-- START OF Supplied data --

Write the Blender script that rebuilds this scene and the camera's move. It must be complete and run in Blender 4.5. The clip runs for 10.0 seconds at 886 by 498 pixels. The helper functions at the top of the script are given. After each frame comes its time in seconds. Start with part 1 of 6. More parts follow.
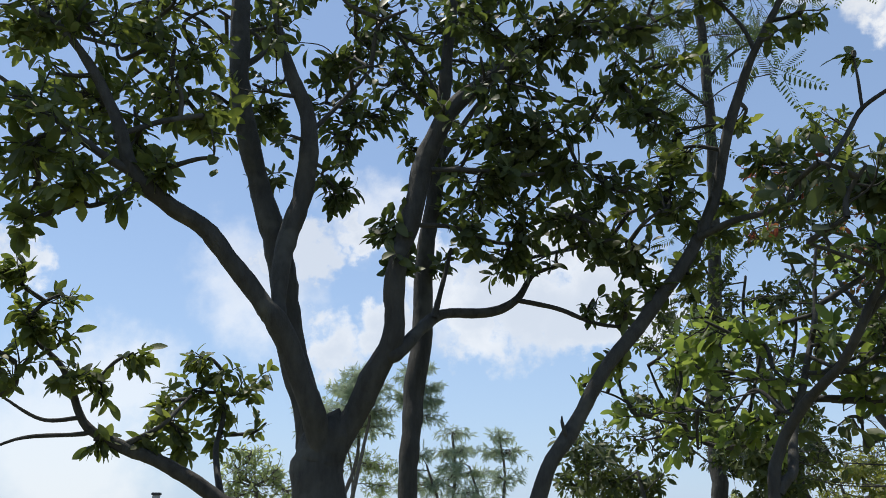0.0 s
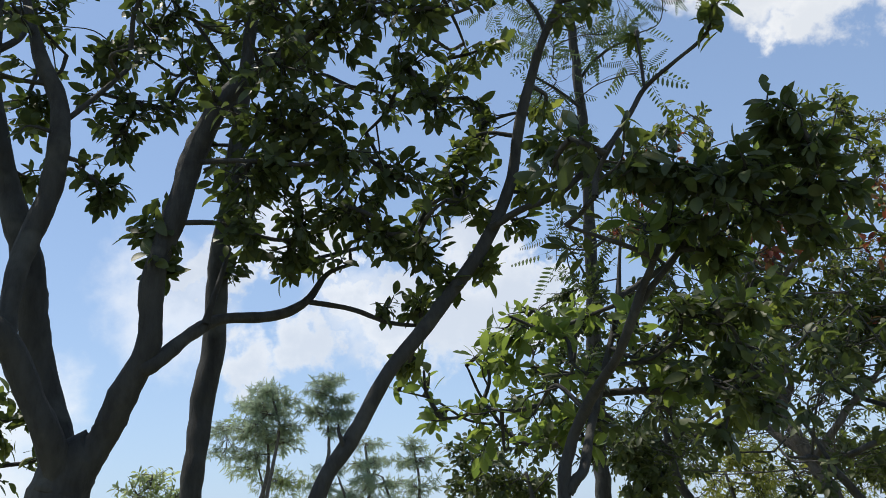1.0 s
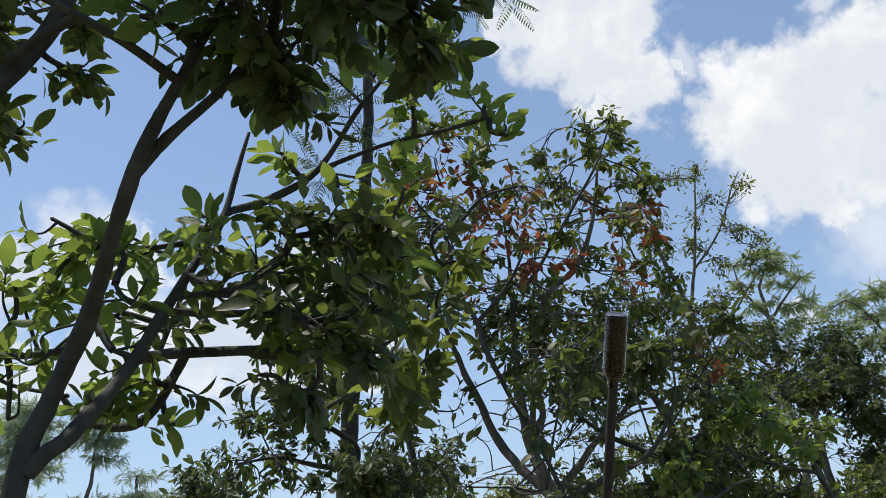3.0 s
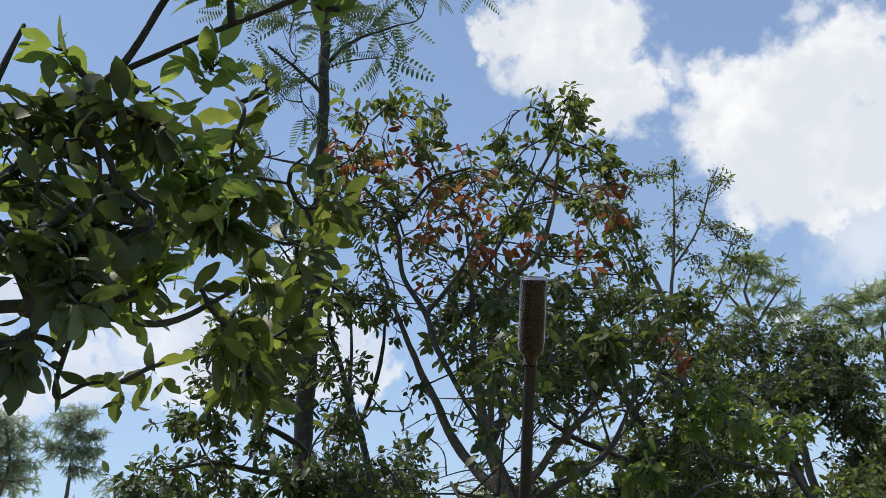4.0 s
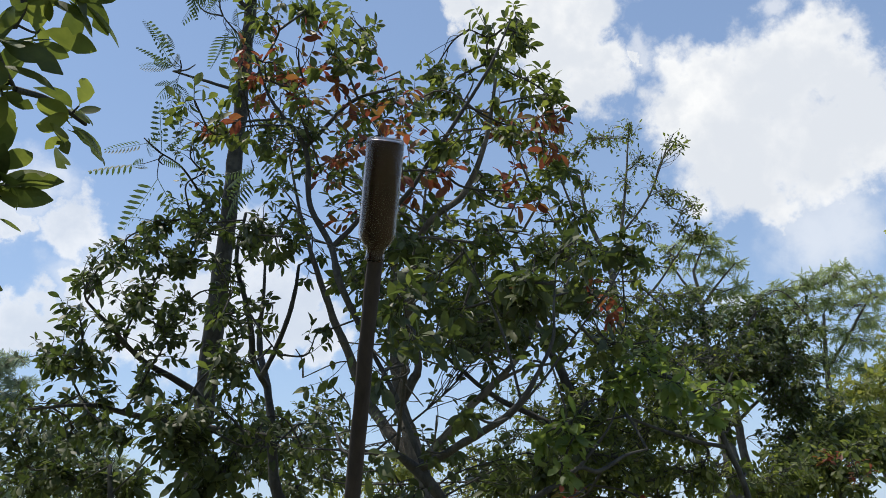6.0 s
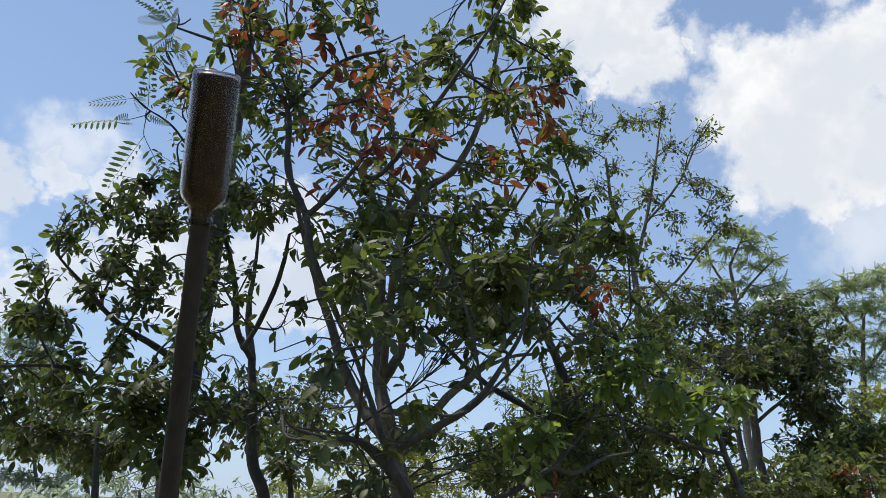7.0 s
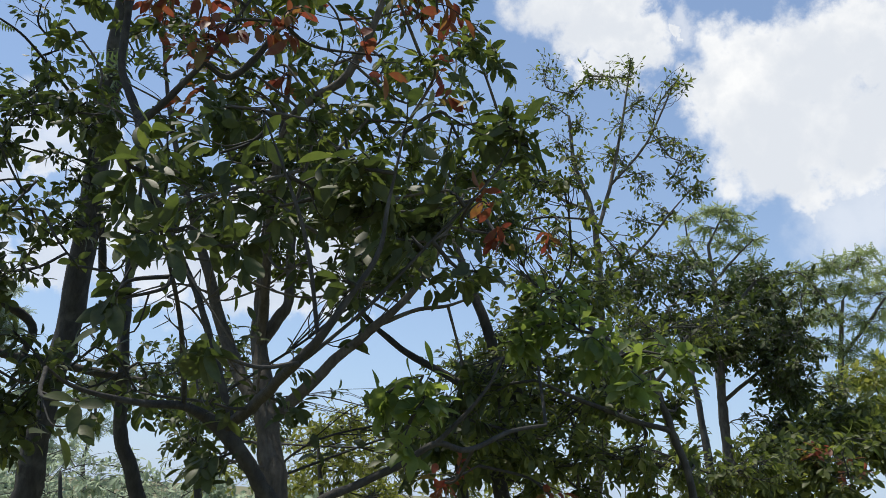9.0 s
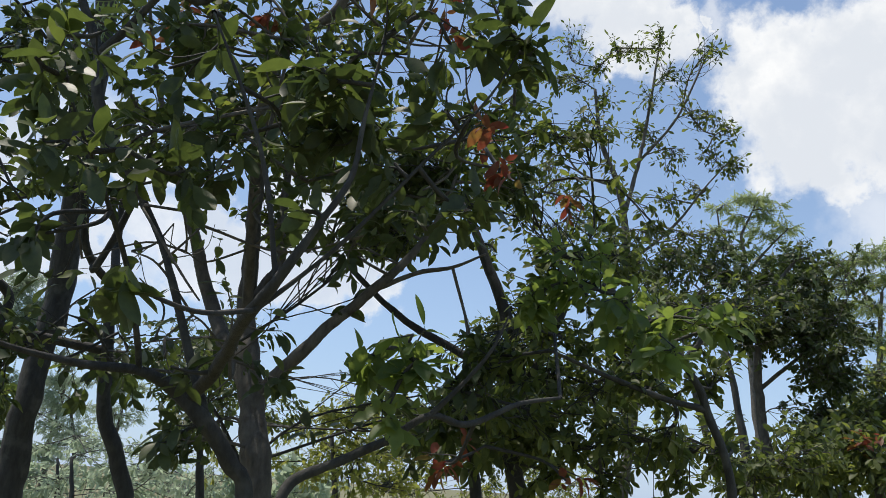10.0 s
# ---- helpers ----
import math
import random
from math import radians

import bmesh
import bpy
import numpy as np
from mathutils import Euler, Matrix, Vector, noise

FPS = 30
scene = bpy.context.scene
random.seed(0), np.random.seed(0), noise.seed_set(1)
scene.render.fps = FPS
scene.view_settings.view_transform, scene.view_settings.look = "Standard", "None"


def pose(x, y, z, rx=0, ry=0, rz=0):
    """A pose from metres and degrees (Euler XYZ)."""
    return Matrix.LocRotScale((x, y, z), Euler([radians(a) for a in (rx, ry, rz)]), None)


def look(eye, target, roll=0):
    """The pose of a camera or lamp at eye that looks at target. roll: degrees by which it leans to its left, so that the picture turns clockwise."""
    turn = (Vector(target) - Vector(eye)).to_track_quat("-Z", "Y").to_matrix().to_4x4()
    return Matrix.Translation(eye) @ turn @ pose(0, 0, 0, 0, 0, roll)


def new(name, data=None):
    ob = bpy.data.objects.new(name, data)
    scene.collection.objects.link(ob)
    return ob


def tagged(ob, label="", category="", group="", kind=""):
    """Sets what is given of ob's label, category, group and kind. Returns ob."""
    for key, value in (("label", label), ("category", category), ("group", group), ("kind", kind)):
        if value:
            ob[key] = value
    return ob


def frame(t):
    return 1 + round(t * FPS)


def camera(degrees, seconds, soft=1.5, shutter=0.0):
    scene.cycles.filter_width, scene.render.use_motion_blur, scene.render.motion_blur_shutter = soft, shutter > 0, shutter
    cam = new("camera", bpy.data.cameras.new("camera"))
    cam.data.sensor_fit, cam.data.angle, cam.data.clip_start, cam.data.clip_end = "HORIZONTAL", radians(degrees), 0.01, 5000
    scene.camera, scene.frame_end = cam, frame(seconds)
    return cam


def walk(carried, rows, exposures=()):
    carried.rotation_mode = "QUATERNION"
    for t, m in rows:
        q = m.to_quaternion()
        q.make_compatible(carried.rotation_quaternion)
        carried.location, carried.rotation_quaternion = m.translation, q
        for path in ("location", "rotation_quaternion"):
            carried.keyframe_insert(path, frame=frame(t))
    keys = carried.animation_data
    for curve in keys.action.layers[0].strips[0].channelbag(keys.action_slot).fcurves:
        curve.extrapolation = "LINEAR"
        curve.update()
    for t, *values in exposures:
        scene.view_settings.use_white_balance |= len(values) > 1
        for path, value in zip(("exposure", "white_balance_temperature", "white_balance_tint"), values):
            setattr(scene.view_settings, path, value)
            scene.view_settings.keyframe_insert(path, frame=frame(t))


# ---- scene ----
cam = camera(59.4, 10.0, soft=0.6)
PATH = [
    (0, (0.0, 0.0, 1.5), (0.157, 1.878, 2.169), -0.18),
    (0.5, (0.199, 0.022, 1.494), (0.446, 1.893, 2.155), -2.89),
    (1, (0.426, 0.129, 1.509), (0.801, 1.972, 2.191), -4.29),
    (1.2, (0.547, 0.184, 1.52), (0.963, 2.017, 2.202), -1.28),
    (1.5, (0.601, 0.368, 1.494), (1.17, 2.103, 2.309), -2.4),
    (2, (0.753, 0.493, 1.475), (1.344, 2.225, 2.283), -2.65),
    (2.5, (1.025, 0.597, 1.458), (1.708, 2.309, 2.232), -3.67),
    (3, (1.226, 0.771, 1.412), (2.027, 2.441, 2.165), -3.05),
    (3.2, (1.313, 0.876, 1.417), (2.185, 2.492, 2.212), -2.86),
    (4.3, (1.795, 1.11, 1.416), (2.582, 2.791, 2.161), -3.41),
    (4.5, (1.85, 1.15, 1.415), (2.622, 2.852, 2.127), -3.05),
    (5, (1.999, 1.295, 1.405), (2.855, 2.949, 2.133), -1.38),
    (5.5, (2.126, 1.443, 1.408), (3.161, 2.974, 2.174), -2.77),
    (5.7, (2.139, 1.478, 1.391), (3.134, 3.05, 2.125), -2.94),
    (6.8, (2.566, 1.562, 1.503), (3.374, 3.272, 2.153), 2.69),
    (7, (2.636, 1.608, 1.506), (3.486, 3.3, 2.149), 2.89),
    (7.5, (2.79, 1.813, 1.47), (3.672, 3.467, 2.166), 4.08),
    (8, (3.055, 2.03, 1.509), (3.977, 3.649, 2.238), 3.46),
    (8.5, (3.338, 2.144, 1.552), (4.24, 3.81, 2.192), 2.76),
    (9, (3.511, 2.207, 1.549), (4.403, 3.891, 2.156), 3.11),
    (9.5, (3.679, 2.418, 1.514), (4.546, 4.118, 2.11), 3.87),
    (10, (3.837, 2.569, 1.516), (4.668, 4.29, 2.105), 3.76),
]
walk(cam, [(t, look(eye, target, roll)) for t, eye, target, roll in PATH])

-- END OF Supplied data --

→ The problem: From the data above, copy each line where the string "carried" appears.

→ Problem solution:
def walk(carried, rows, exposures=()):
    carried.rotation_mode = "QUATERNION"
        q.make_compatible(carried.rotation_quaternion)
        carried.location, carried.rotation_quaternion = m.translation, q
            carried.keyframe_insert(path, frame=frame(t))
    keys = carried.animation_data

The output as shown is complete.